The Most Common Mistakes
Only Looking at a Single Inference Benchmark
What really matters in production is performance under overall traffic.
Setting the Batch Size Very Large Right Away
Throughput may go up, but latency may get dragged down.
Being Able to Run the Model, But Not Knowing How to Inspect Queues and Resource Utilization
This makes it very hard to truly understand where the system bottleneck is.
Summary
The most important thing in this section is not memorizing a specific inference-serving term, but understanding:
The core of high-performance inference serving is turning model calls from “single executions” into a system that can balance throughput, latency, and resource usage under real traffic.
That is also the fundamental difference from simply “getting the model to run locally.”

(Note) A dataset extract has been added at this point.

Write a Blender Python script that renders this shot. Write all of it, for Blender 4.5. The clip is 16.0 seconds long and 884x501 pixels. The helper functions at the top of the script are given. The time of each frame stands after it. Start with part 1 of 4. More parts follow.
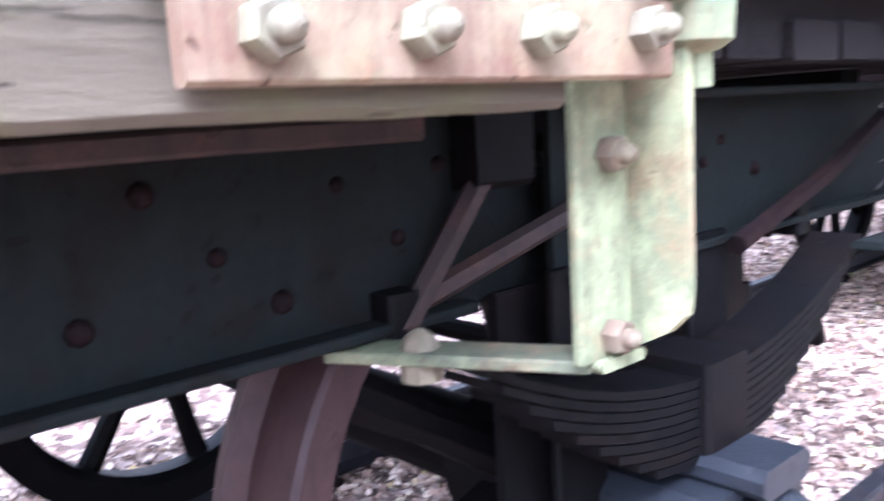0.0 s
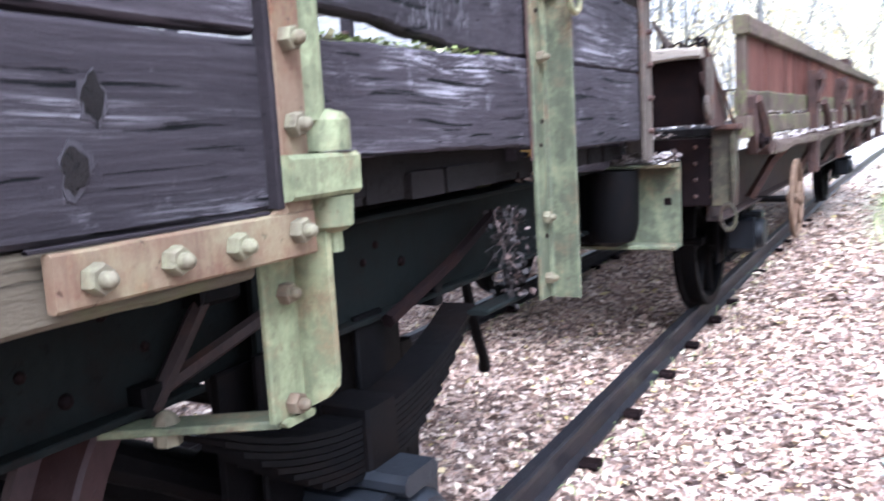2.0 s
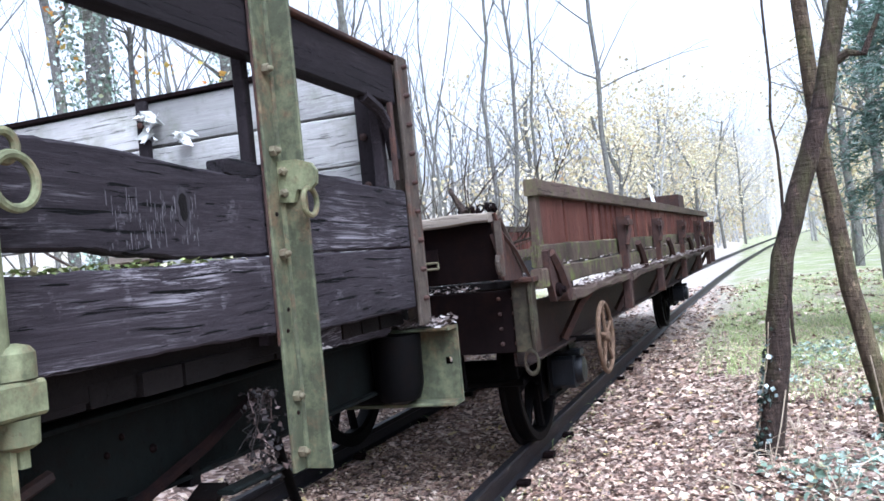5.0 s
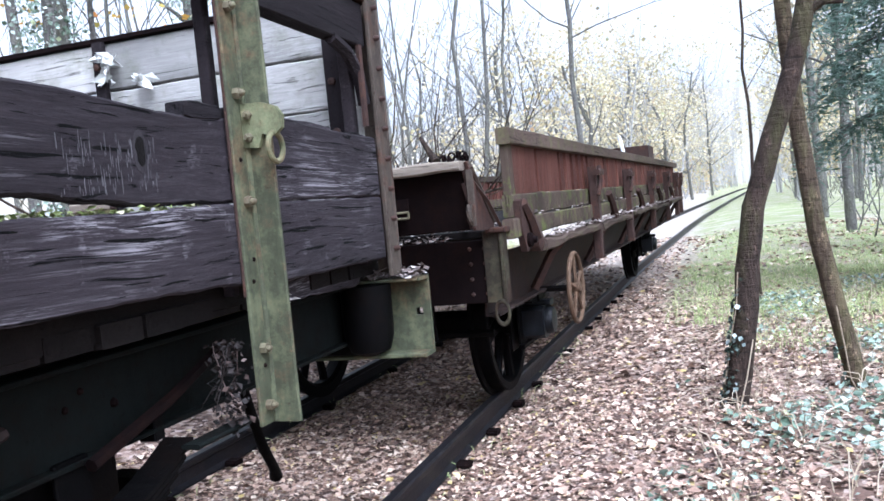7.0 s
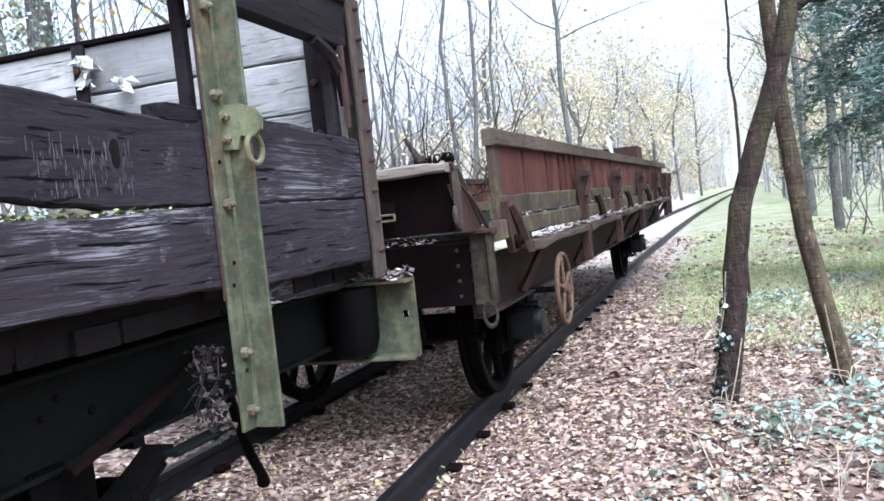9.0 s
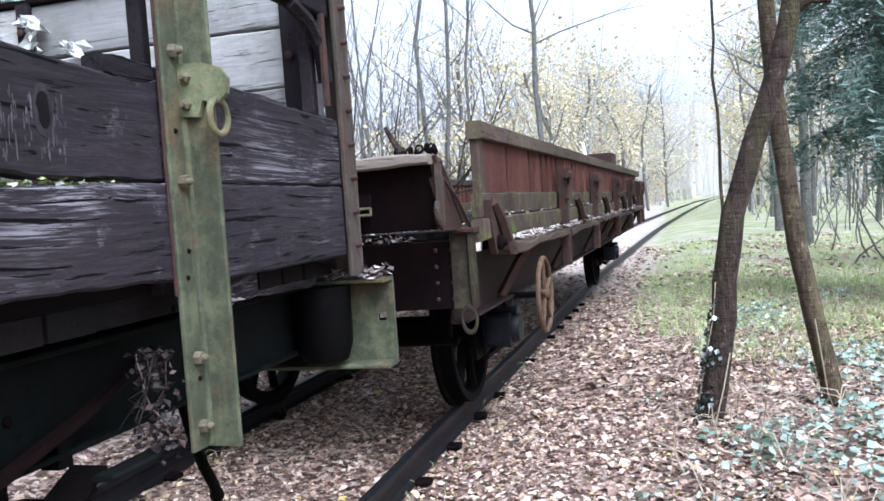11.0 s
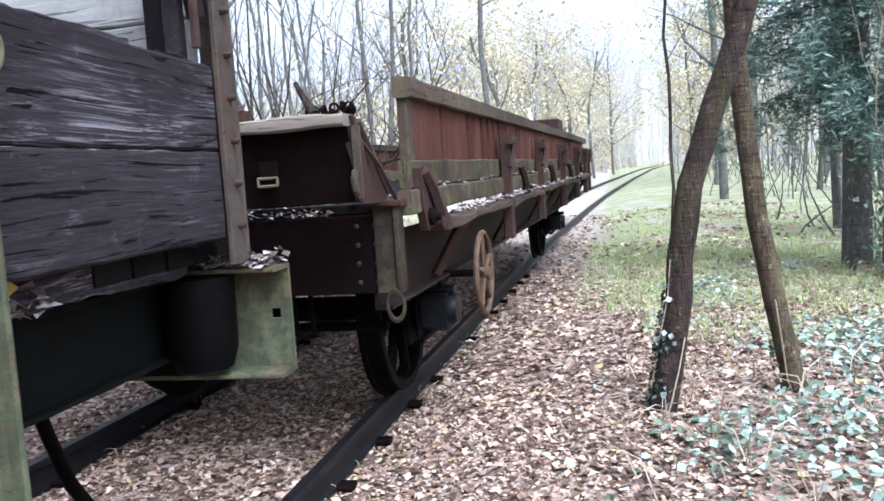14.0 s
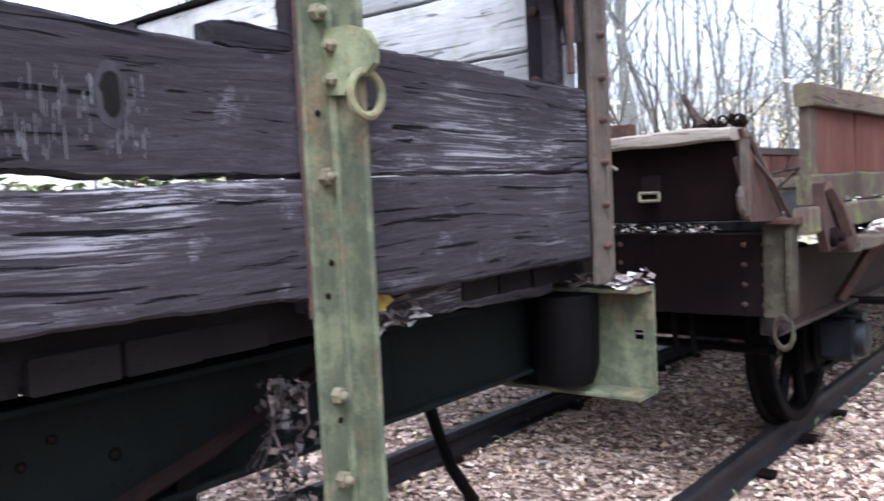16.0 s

If You Turn This Into a Project or System Design, What Is Most Worth Showing?
What is most worth showing is usually not:
- “the model can run concurrently”
but rather:
- How requests are queued and batched
- How you balance throughput and latency
- What the most important production monitoring metrics are
- When the bottleneck is the queue, and when it is model execution
That way, other people can more easily see that:
- you understand serving-based inference
- you are not just able to call a model
Exercises
- Explain in your own words: why are batching and concurrency not the same thing?
- Think about this: if your product requires very low latency, would you prefer a large batch or a small batch?
- Design a minimal monitoring checklist for an inference service.
- Why do we say the real challenge of inference serving is “balance,” not pushing one metric to the extreme?